Fourth, the Mamiya 645e is incredibly easy to operate. Every control is big and intuitively labeled making this the kind of camera one can just pick up and use immediately without hesitation. So long as you have a basic understanding of apertures, shutter speed, etc. this is not a complicated camera. Even the viewfinder display is uncluttered and uncomplicated only showing the shutter speed the camera is set to with an indication of your exposure either being over or under.
So yeah... a very respectable list of good things considering the current prices one can find for used Mamiya 645e kits.
I would consider myself a bit negligent though if I did not mention one of the biggest drawbacks of this camera.
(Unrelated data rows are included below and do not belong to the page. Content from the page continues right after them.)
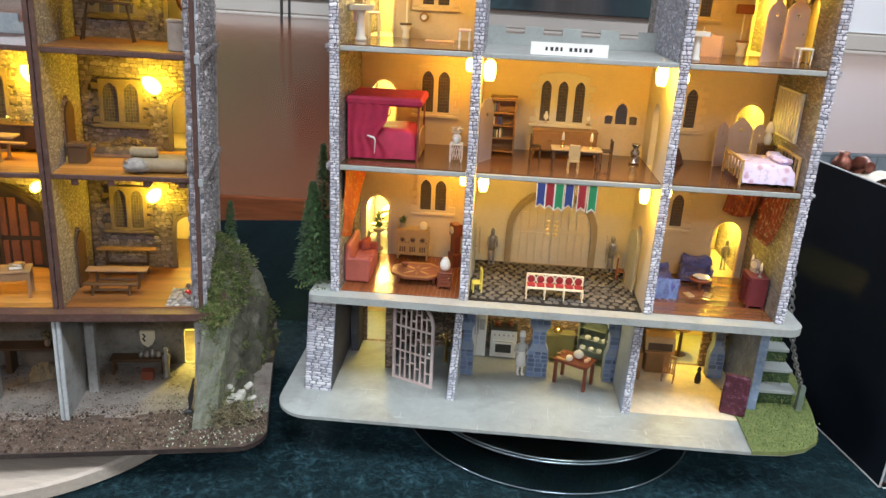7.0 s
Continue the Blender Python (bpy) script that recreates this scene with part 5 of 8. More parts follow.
for x in (-102, 80):
    b = B()
    tube(b, [(x, 128, F1 + 18), (x - 1, 132, F1 + 58)], 0.7, 6)
    single("sword", b, M["pewter"], FK, "thin upright pewter sword beside the armour", "sword")
# settee
t = thing("settee", at(FK, 1, 23, F1 + 1.2) @ Matrix.Scale(0.95, 4), "long cream carved settee with six red backs", "settee")
b = B()
box(b, -39, 39, -9, 7, 15, 18, 0.8)
part("seat", b, M["cream_paint"], t)
for x in (-38, -13, 13, 38):
    for y in (-8, 6):
        b = B()
        tube(b, [(x, y, 15), (x * 1.02, y - 1, 9), (x, y, 4), (x * 1.02, y, 0)], [1.4, 1, 0.8, 1], 6)
        part("leg", b, M["cream_paint"], t)
b = B()
box(b, -39, 39, 5, 7, 31, 33.4, 0.6)
for x in (-38.5, -13, 13, 38.5):
    box(b, x - 0.9, x + 0.9, 5, 7, 18, 31.4, 0.3)
for k in range(6):
    cx = -32.5 + 13 * k
    tube(b, [(cx + 6 * math.cos(a), 5.4, 24.6 + 6.6 * math.sin(a)) for a in [i * math.pi / 8 for i in range(17)]], 0.8, 5)
part("back_frame", b, M["cream_paint"], t)
for k in range(6):
    cx = -32.5 + 13 * k
    b = B()
    lathe(b, ((4.4, 0), (4.6, 0.8), (2.6, 1.6)), 0, 0, 0, 12, 1.25, m=Matrix.Translation((cx * MM, 6.4 * MM, 24.6 * MM)) @ Matrix.Rotation(radians(90), 4, "X"))
    part("back_pad", b, M["red_cloth"], t, "padded red oval back")
    b = B()
    box(b, cx - 5.6, cx + 5.6, -8, 4.5, 18.1, 20.4, 0.9)
    part("seat_pad", b, M["red_cloth"], t)
chair(at(FK, -101, 28, F1 + 1.2, -80), 14, 13, 14, 32, M["yellow_paint"], "pale yellow painted wooden chair on the cobbles", name="chair", slats=2)
chair(at(FK, 99.6, 107.6, F1 + 1.2, 80), 14, 13, 15, 34, M["red_wood"], "red-brown wooden chair beside the partition", name="chair")
gothic_door("arched_door", at(FK, 111, 66, F1, 98), 40, 84, M["grey_paint"], "grey arched door standing open into the hall", False, 0.1)
gothic_door("arched_door", at(FK, -110.6, 70, F1, 84), 38, 86, M["grey_paint"], "grey arched door standing open into the hall", False, 0.1)
# ---- grey castle: red parlour ----
armchair(at(FK, -263, 66, F1, 90), 74, 33, 52, M["rose_cloth"], "terracotta pink two-seat sofa by the stone wall", "sofa", seats=2, cat="sofa")
b = B()
box(b, -9, 9, -3, 3, 0, 18, 2.4)
single("cushion", b, M["rose_cloth"], at(FK, -261.7, 94, F1 + 25, 60), "terracotta square cushion leaning on the sofa", "cushion")
t = thing("octagonal_table", at(FK, -184, 60, F1), "low octagonal red-brown table with a bright border and a star inlay", "table")


def octagon(a, c, k=0.46):
    return [(a, -c * k), (a, c * k), (a * k, c), (-a * k, c), (-a, c * k), (-a, -c * k), (-a * k, -c), (a * k, -c)]


b = B()
plate(b, octagon(35, 29), [], 10, 12.7, "xy")
part("tabletop", b, M["red_wood"], t)
b = B()
plate(b, octagon(34.4, 28.4), [octagon(28, 23)], 12.75, 13.5, "xy")
part("border", b, M["oak"], t, "bright orange-brown border")
for k in range(8):
    a, a2, a3 = (radians(45 * k + d) for d in (0, 11, -11))
    b = B()
    plate(b, [(4 * math.cos(a), 3 * math.sin(a)), (13 * math.cos(a3), 11 * math.sin(a3)), (25 * math.cos(a), 21 * math.sin(a)), (13 * math.cos(a2), 11 * math.sin(a2))], [], 12.75, 13.2, "xy")
    part("inlay", b, M["pale_oak"] if k % 2 else M["oak"], t)
legs(t, M["red_wood"], -24, 24, -20, 20, 9.9, 2, True)
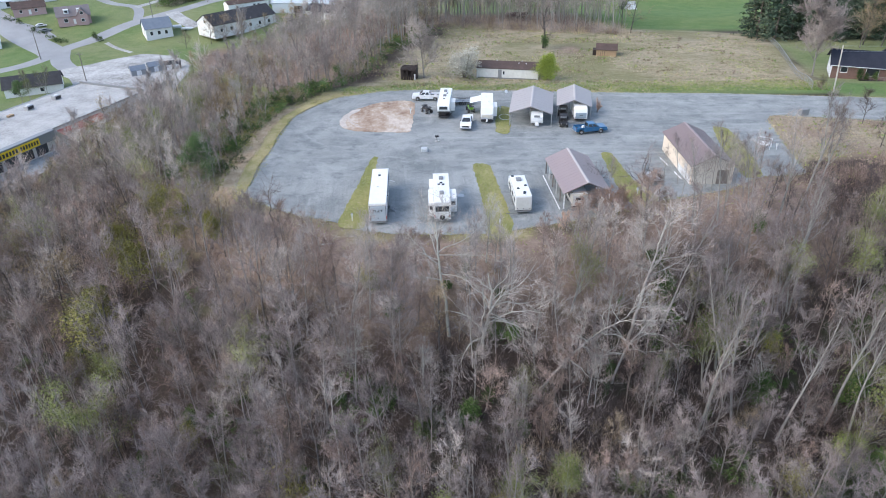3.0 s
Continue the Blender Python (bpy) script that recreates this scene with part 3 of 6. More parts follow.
def woods(name, kind, spots, rnd, label):
    """Many trees of one kind joined into one uncountable wood."""
    V, F, M = [], [], []
    at = 0
    for x, y, s in spots:
        v, f, mi = kind.far[rnd.randrange(len(kind.far))]
        a = rnd.uniform(0, 2 * math.pi)
        c, sn = math.cos(a) * s, math.sin(a) * s
        sz = s * rnd.uniform(0.85, 1.15)
        lx, ly = rnd.uniform(-0.06, 0.06), rnd.uniform(-0.06, 0.06)
        q = np.stack([v[:, 0] * c - v[:, 1] * sn + v[:, 2] * lx, v[:, 0] * sn + v[:, 1] * c + v[:, 2] * ly, v[:, 2] * sz], -1)
        V.append(q + np.array([x, y, hz(x, y) - 0.1]))
        F.append(f + at)
        M.append(mi)
        at += len(v)
    if not V:
        return None
    me = tri_mesh(name, np.concatenate(V), np.concatenate(F), kind.mats, np.concatenate(M))
    return tagged(new(name, me), label, "trees", kind="stuff")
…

The shutter is big, loud, and vibrates the entire body of the camera incredibly badly. We all know that medium format cameras produce a larger negative than 35mm, so therefore a medium format SLR is going to have a much larger mirror and shutter. I can accept that for sure. However, with the 645e, there is absolutely no dampening (or so it seems) and every single time you click the shutter button you will feel it vibrating up your entire arm. I absolutely do not dare use this camera hand held with a shutter speed less than 1/125th of a second. Compare that to my Mamiya RB67 which has a much larger mirror and I am willing to hand hold that camera down to 1/30th of a second and still get decently sharp results.
This all goes full circle toward the rather cheap-ish construction of the Mamiya 645e. There is just simply no getting around the fact that this camera was built and meant for the budget minded consumer and compared to other Mamiya cameras and most medium format cameras in general, you aren't going to get the same quality.
If you are on an incredibly tight budget and you want to experience the larger more detailed negative of a medium format camera the Mamiya 645e is still worth your consideration. I may not be hesitant to point out its flaws, but at the same time I've given mine plenty of use which has more than made the investment worth it. Overall it is a decent camera body that can mount some truly excellent lenses at minimal cost, which is no small thing.